Verdad judicial, verdad política

El magistrado Manuel Marchena, excelente profesional, laborioso y discreto (no todos sus compañeros de Tribunal han sido así), se ganó el respeto casi unánime de la opinión pública durante las arduas sesiones de la vista oral. Ahora ha redactado un fallo que, inevitablemente, chapotea en la polémica. Los hechos jurídicos son los que son, aunque Llarena los ve de un modo y Marchena de otro. Menos discutibles son los hechos políticos. Un grupo de secesionistas, apoderándose de las instituciones del autogobierno, intentaron dinamitar el Estatut, demoler la Constitución y proclamar una república independiente en una región de España. 

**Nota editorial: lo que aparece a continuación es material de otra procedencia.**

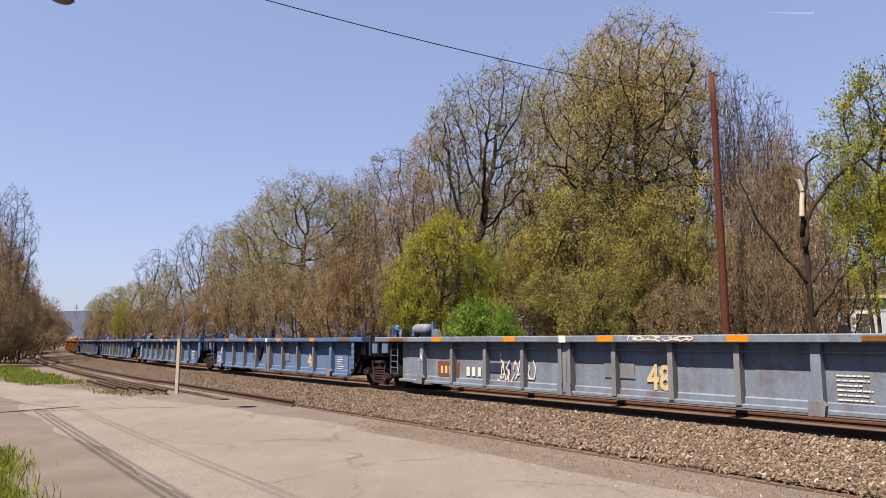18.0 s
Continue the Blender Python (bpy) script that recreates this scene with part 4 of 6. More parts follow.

¿Rebelión, sedición, conspiración, desobediencia, insumisión? Quizás haya que darle una vuelta al Código Penal para precisar eso de 'la violencia', pero hay algo sobre lo que pocos dudan y muchos coinciden. Sin manosear de nuevo a Kelsen, lo ocurrido en septiembre-octubre de 2017 en Cataluña fue un golpe de Estado. Sumergirse en el sendero de si la violencia era 'nuclear o estructural' es otro terreno. La verdad judicial a veces choca con la verdad. Que se lo expliquen a Llarena, a Bal y a los cuatro heroicos fiscales del caso. Y, por supuesto, que se lo pregunten al Rey. Quizás en unos meses se vea obligado a comparecer de nuevo ante los españoles para hacer frente a un remake de esta historia: "Os lo advertí", atronarán su palabras por las enormes salas vacías del Supremo.